In my haste to post I didn't explain well at all... the D750 files *do* clean up nicely, and yes -- there's a lot of latitude in pulling out more detail, sharpening a bit, etc. Just like in your edit, I was able to get a pretty nice file from the original raw/NEF file.

I guess the thing that struck me was simply the comparison straight out of the camera. The Sigma seems, at least so far, to require much less fiddling. In fact, once I export my x3f as a tiff into Photoshop, I've never done any post-RAW sharpening at all. Anything over a pixel radius of .3 just seems extreme. With any of my other Nikons, it seems as if I could never sharpen enough, and always trying different techniques to avoid obvious sharpening artifacts such as halos, etc.

One thing I'm curious about that you mentioned here the I've seen mentioned elsewhere, is that SPP is 'aggressive' with its default settings. Does anyone know how much extra SPP is 'pushing' a file?
 

Stoneage

Member
Thanks, Stoneage!

In my haste to post I didn't explain well at all... the D750 files *do* clean up nicely, and yes -- there's a lot of latitude in pulling out more detail, sharpening a bit, etc. Just like in your edit, I was able to get a pretty nice file from the original raw/NEF file.
Yes, i thought so. :)

I guess the thing that struck me was simply the comparison straight out of the camera. The Sigma seems, at least so far, to require much less fiddling. In fact, once I export my x3f as a tiff into Photoshop, I've never done any post-RAW sharpening at all. Anything over a pixel radius of .3 just seems extreme. With any of my other Nikons, it seems as if I could never sharpen enough, and always trying different techniques to avoid obvious sharpening artifacts such as halos, etc.

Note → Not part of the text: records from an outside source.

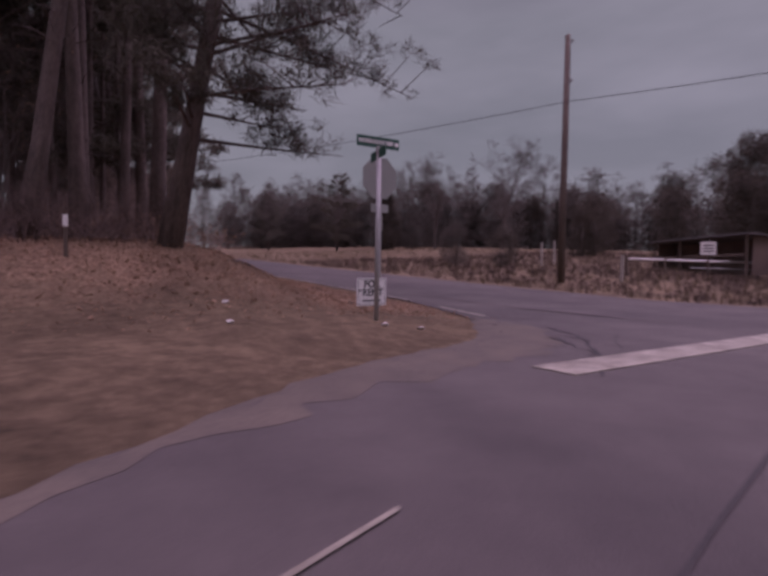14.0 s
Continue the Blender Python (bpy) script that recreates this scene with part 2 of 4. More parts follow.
M_BLACK = material("black_print", (0.03, 0.03, 0.03), (0.02, 0.02, 0.02), 6, 0.6, bump=0)
M_GREEN = material("street_sign_green", (0.03, 0.1, 0.07), (0.025, 0.075, 0.055), 5, 0.5, bump=0.03)
M_POLE = material("weathered_pole_wood", (0.17, 0.13, 0.105), (0.075, 0.06, 0.05), 4, 0.9, bump=0.6, fine=30, stretch=(1, 1, 0.12), spread=0.2)
M_SIDING = material("white_siding", (0.72, 0.71, 0.67), (0.55, 0.53, 0.5), 2, 0.6, bump=0.05, spread=0.3)
M_ROOF = material("grey_shingle", (0.16, 0.15, 0.15), (0.08, 0.075, 0.075), 3, 0.9, bump=0.4, fine=40)
M_GLASS = material("dark_window", (0.04, 0.045, 0.05), (0.025, 0.028, 0.03), 2, 0.12, bump=0, spec=0.5)
M_BIN = material("bin_plastic", (0.035, 0.04, 0.045), (0.022, 0.025, 0.03), 5, 0.5, bump=0.05)
M_RUBBER = material("black_rubber", (0.025, 0.025, 0.025), (0.015, 0.015, 0.015), 8, 0.8, bump=0.1)
M_CONCRETE = material("pale_concrete", (0.46, 0.43, 0.39), (0.28, 0.26, 0.23), 5, 0.9, bump=0.4, fine=50, spread=0.25)
M_PAPER = material("litter_paper", (0.75, 0.73, 0.69), (0.55, 0.52, 0.48), 10, 0.7, bump=0.1, spread=0.3)
M_CARPAINT = material("car_paint_silver", (0.5, 0.5, 0.5), (0.4, 0.4, 0.4), 3, 0.3, metal=0.4, bump=0)
M_WIRE = material("cable_black", (0.02, 0.02, 0.02), (0.015, 0.015, 0.015), 3, 0.7, bump=0)
M_LAMP = bpy.data.materials.new("lit_headlamp")
M_LAMP.use_nodes = True
M_LAMP.node_tree.nodes["Principled BSDF"].inputs["Emission Color"].default_value = (1, 0.93, 0.8, 1)
M_LAMP.node_tree.nodes["Principled BSDF"].inputs["Emission Strength"].default_value = 6
M_YELLOW = material("yellow_paint", (0.55, 0.36, 0.06), (0.35, 0.23, 0.05), 6, 0.75)
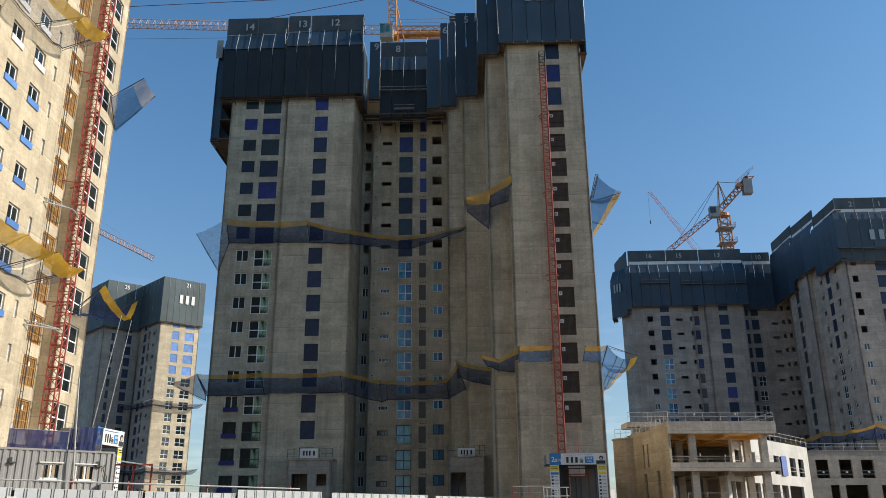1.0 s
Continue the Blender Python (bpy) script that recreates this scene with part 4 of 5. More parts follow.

One thing I'm curious about that you mentioned here the I've seen mentioned elsewhere, is that SPP is 'aggressive' with its default settings. Does anyone know how much extra SPP is 'pushing' a file?
We can only guess how much Sigma is processing its RAWs. One possibility is to use the Kalpanika converter and compare it to the output of SPP. As i prefer "flat" RAWs i was trying to figure out whats going on. I think that SPP "portrait" mode and sharpening of about -1.4 comes close to the more "flat" Kalpanika conversion which does no sharpening (only noise reduction, as Sigma RAWs must be very noisy without denoising)
I usually sharpen the images later in photoshop and use, same as you, mostly a small radius of 0.3. That's indeed totally different to my Bayer full frame images where such a small radius has nearly no impact.
 

tagscuderia

New member
Kalpanika is well worth a go and the portrait colour mode is great for detail ('standard' does some weird contrast enhancement that produces artefacts) but requires a bit of graft to get colour and contrast back to where they should be.
For the record though, most RAW developers 'boost' files! Aperture, Capture 1, Lightroom and Photo Ninja for example all have defaults that cannot be described as flat.